---- RAW DATA

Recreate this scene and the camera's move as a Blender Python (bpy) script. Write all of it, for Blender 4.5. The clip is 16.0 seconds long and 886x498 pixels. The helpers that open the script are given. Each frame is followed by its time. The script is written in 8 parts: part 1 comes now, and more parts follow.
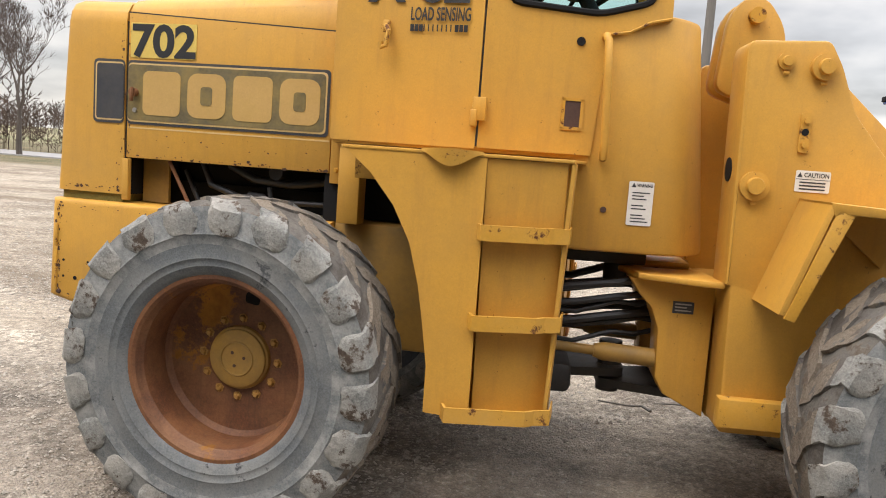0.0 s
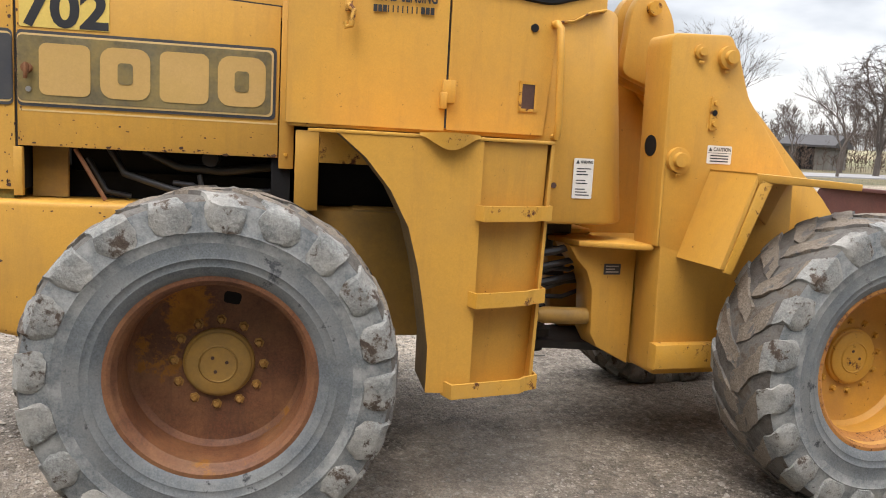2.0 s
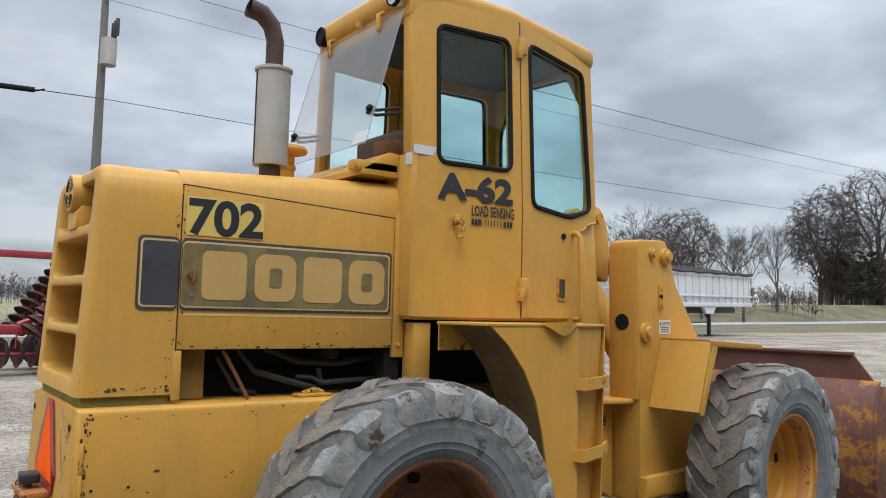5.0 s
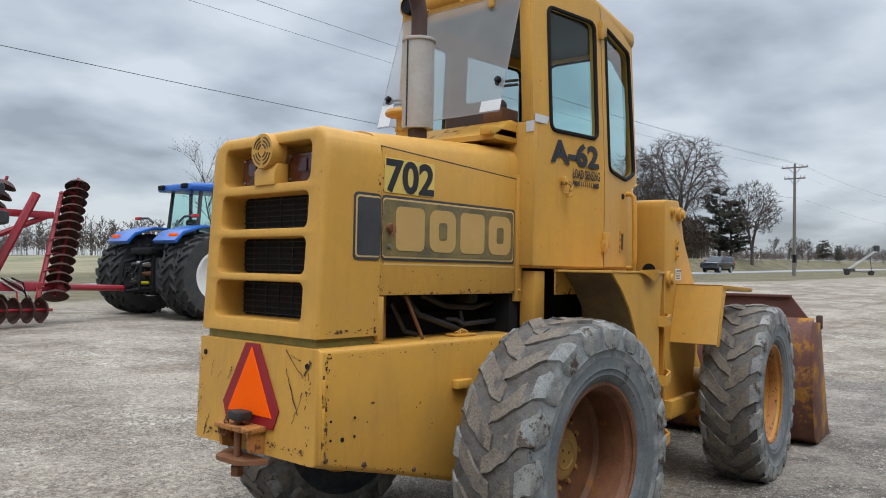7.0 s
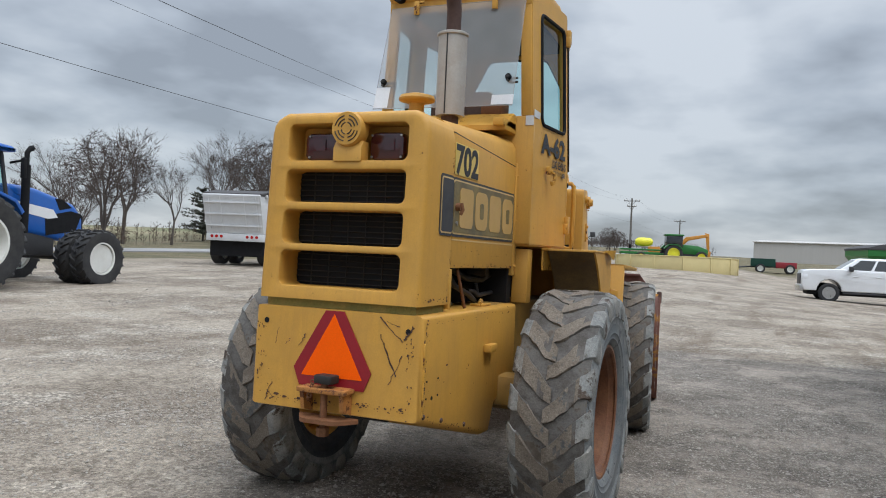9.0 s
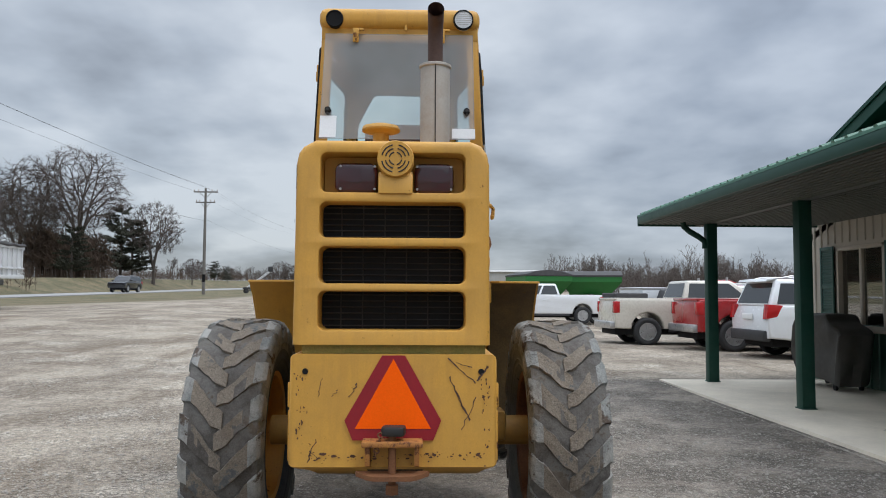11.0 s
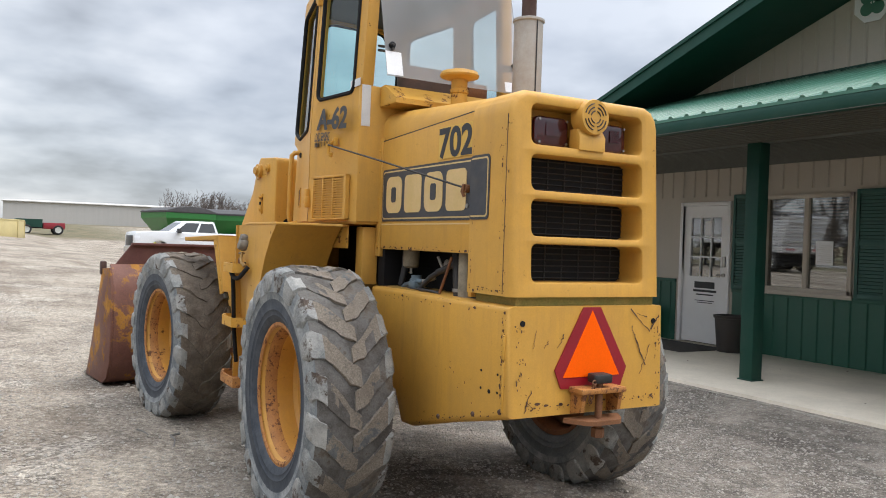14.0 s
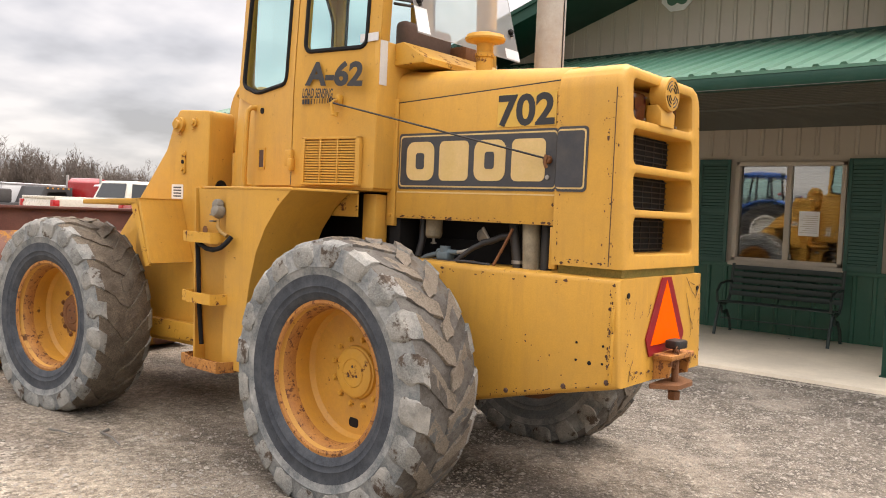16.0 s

--------

■ **EXERCISE BRIEF**
Restate the data above exactly, stripping out each image.

■ **EXPECTED ANSWER**
Recreate this scene and the camera's move as a Blender Python (bpy) script. Write all of it, for Blender 4.5. The clip is 16.0 seconds long and 886x498 pixels. The helpers that open the script are given. Each frame is followed by its time. The script is written in 8 parts: part 1 comes now, and more parts follow.
0.0 s
2.0 s
5.0 s
7.0 s
9.0 s
11.0 s
14.0 s
16.0 s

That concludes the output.